- [WHAT NEEDS TO BE DONE] Set down each line of the material that follows, exactly, with no pictures.

═════ AVAILABLE DATA

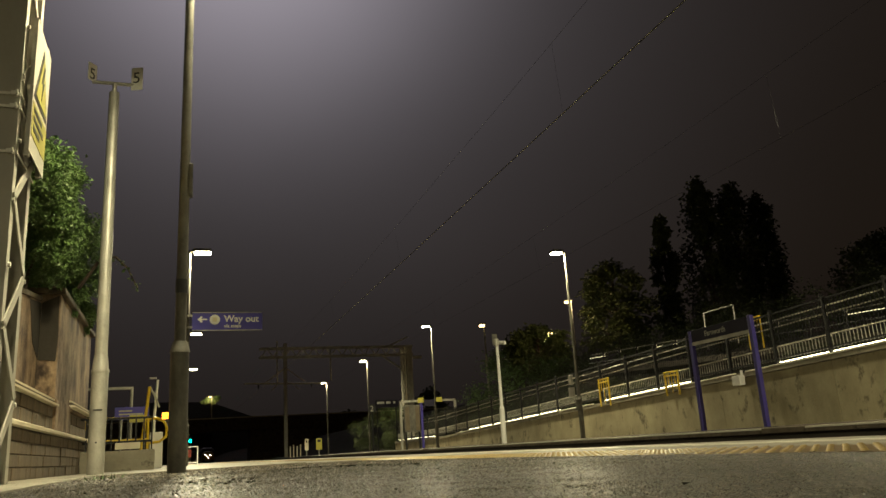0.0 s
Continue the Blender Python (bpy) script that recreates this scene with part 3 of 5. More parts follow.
def warning_sign():
    """White plate with a yellow triangle and a lightning bolt, yellow panel below; on the mast's track side."""
    x = -0.985
    t = thing("warning_sign", pose(x, 5.25, 2.10), "white and yellow electricity warning sign on the mast", "sign")
    bm = B()
    plate(bm, [(0, 0, 0), (0, 0.56, 0), (0, 0.56, 0.95), (0, 0, 0.95)], (1, 0, 0), 0.006)
    part("panel", bm, DIMSIGN, t)
    bm = B()
    plate(bm, [(0.0075, 0.02, 0.12), (0.0075, 0.54, 0.12), (0.0075, 0.54, 0.36), (0.0075, 0.02, 0.36)], (1, 0, 0), 0.002)
    part("yellow_panel", bm, DIMYELLOW, t)
    bm = B()
    plate(bm, [(0.0075, 0.03, 0.40), (0.0075, 0.53, 0.40), (0.0075, 0.28, 0.86)], (1, 0, 0), 0.002)
    part("triangle_border", bm, SIGNBLACK, t)
    bm = B()
    plate(bm, [(0.0105, 0.08, 0.43), (0.0105, 0.48, 0.43), (0.0105, 0.28, 0.80)], (1, 0, 0), 0.002)
    part("triangle", bm, DIMYELLOW, t)
    bm = B()
    plate(bm, [(0.0135, 0.30, 0.74), (0.0135, 0.22, 0.58), (0.0135, 0.275, 0.60), (0.0135, 0.255, 0.46), (0.0135, 0.34, 0.63), (0.0135, 0.285, 0.61), (0.0135, 0.335, 0.74)], (1, 0, 0), 0.002)
    part("bolt_symbol", bm, SIGNBLACK, t)
    for i, w in enumerate((0.30, 0.36, 0.24)):
        bm = B()
        z = 0.30 - i * 0.065
        plate(bm, [(0.0105, 0.06, z), (0.0105, 0.06 + w, z), (0.0105, 0.06 + w, z + 0.035), (0.0105, 0.06, z + 0.035)], (1, 0, 0), 0.0015)
        part("text_bar", bm, SIGNBLACK, t)
    bm = B()
    box(bm, -0.03, 0, 0.05, 0.09, -0.02, 0.99)
    box(bm, -0.03, 0, 0.47, 0.51, -0.02, 0.99)
    part("fixing_rail", bm, GALV, t)


def marker_pole():
    t = thing("marker_pole", pose(-0.92, 10.0, 0), "galvanised stepped pole carrying number plates", "pole")
    bm = B()
    tube(bm, [(0, 0, -0.02), (0, 0, 1.18)], 0.094, 18)
    tube(bm, [(0, 0, 1.17), (0, 0, 1.20)], 0.102, 18)
    tube(bm, [(0, 0, 1.20), (0, 0, 1.33), (0, 0, 1.39)], 0.092, 18, 0.07)
    part("base", bm, GALV, t, smooth=True)
    bm = B()
    box(bm, -0.05, 0.05, -0.098, -0.09, 0.72, 0.735)
    tube(bm, [(0.0, -0.085, 0.36), (0.0, -0.1, 0.36)], 0.012, 8)
    part("hatch_lock", bm, SIGNBLACK, t)
    bm = B()
    tube(bm, [(0, 0, 1.34), (0, 0, 4.8)], 0.072, 18, 0.062)
    part("shaft", bm, GALV, t, smooth=True)
    bm = B()
    tube(bm, [(0, 0, 4.78), (0, 0, 4.94)], 0.028, 10)
    part("spigot", bm, GALV, t)
    bm = B()
    tube(bm, [(-0.27, 0, 4.93), (0.27, 0, 4.93)], 0.024, 8)
    part("crossarm", bm, GALV, t)
    for s, rz in ((-1, 55), (1, 20)):
        bm = B()
        box(bm, -0.075, 0.075, -0.006, 0.006, -0.10 if s > 0 else -0.02, 0.22, 0.002)
        pl = part("number_plate", bm, SIGNWHITE, t, "white plate with a black number")
        pl.matrix_basis = pose(s * 0.27, -0.03, 4.95, 0, 0, rz if s < 0 else -rz)
        text_mesh("number", "5", 0.22, pose(-0.06, -0.007, 0.0, 90, 0, 0), SIGNBLACK, pl)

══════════

- [WRITTEN ANSWER]
0.0 s
Continue the Blender Python (bpy) script that recreates this scene with part 3 of 5. More parts follow.
def warning_sign():
    """White plate with a yellow triangle and a lightning bolt, yellow panel below; on the mast's track side."""
    x = -0.985
    t = thing("warning_sign", pose(x, 5.25, 2.10), "white and yellow electricity warning sign on the mast", "sign")
    bm = B()
    plate(bm, [(0, 0, 0), (0, 0.56, 0), (0, 0.56, 0.95), (0, 0, 0.95)], (1, 0, 0), 0.006)
    part("panel", bm, DIMSIGN, t)
    bm = B()
    plate(bm, [(0.0075, 0.02, 0.12), (0.0075, 0.54, 0.12), (0.0075, 0.54, 0.36), (0.0075, 0.02, 0.36)], (1, 0, 0), 0.002)
    part("yellow_panel", bm, DIMYELLOW, t)
    bm = B()
    plate(bm, [(0.0075, 0.03, 0.40), (0.0075, 0.53, 0.40), (0.0075, 0.28, 0.86)], (1, 0, 0), 0.002)
    part("triangle_border", bm, SIGNBLACK, t)
    bm = B()
    plate(bm, [(0.0105, 0.08, 0.43), (0.0105, 0.48, 0.43), (0.0105, 0.28, 0.80)], (1, 0, 0), 0.002)
    part("triangle", bm, DIMYELLOW, t)
    bm = B()
    plate(bm, [(0.0135, 0.30, 0.74), (0.0135, 0.22, 0.58), (0.0135, 0.275, 0.60), (0.0135, 0.255, 0.46), (0.0135, 0.34, 0.63), (0.0135, 0.285, 0.61), (0.0135, 0.335, 0.74)], (1, 0, 0), 0.002)
    part("bolt_symbol", bm, SIGNBLACK, t)
    for i, w in enumerate((0.30, 0.36, 0.24)):
        bm = B()
        z = 0.30 - i * 0.065
        plate(bm, [(0.0105, 0.06, z), (0.0105, 0.06 + w, z), (0.0105, 0.06 + w, z + 0.035), (0.0105, 0.06, z + 0.035)], (1, 0, 0), 0.0015)
        part("text_bar", bm, SIGNBLACK, t)
    bm = B()
    box(bm, -0.03, 0, 0.05, 0.09, -0.02, 0.99)
    box(bm, -0.03, 0, 0.47, 0.51, -0.02, 0.99)
    part("fixing_rail", bm, GALV, t)


def marker_pole():
    t = thing("marker_pole", pose(-0.92, 10.0, 0), "galvanised stepped pole carrying number plates", "pole")
    bm = B()
    tube(bm, [(0, 0, -0.02), (0, 0, 1.18)], 0.094, 18)
    tube(bm, [(0, 0, 1.17), (0, 0, 1.20)], 0.102, 18)
    tube(bm, [(0, 0, 1.20), (0, 0, 1.33), (0, 0, 1.39)], 0.092, 18, 0.07)
    part("base", bm, GALV, t, smooth=True)
    bm = B()
    box(bm, -0.05, 0.05, -0.098, -0.09, 0.72, 0.735)
    tube(bm, [(0.0, -0.085, 0.36), (0.0, -0.1, 0.36)], 0.012, 8)
    part("hatch_lock", bm, SIGNBLACK, t)
    bm = B()
    tube(bm, [(0, 0, 1.34), (0, 0, 4.8)], 0.072, 18, 0.062)
    part("shaft", bm, GALV, t, smooth=True)
    bm = B()
    tube(bm, [(0, 0, 4.78), (0, 0, 4.94)], 0.028, 10)
    part("spigot", bm, GALV, t)
    bm = B()
    tube(bm, [(-0.27, 0, 4.93), (0.27, 0, 4.93)], 0.024, 8)
    part("crossarm", bm, GALV, t)
    for s, rz in ((-1, 55), (1, 20)):
        bm = B()
        box(bm, -0.075, 0.075, -0.006, 0.006, -0.10 if s > 0 else -0.02, 0.22, 0.002)
        pl = part("number_plate", bm, SIGNWHITE, t, "white plate with a black number")
        pl.matrix_basis = pose(s * 0.27, -0.03, 4.95, 0, 0, rz if s < 0 else -rz)
        text_mesh("number", "5", 0.22, pose(-0.06, -0.007, 0.0, 90, 0, 0), SIGNBLACK, pl)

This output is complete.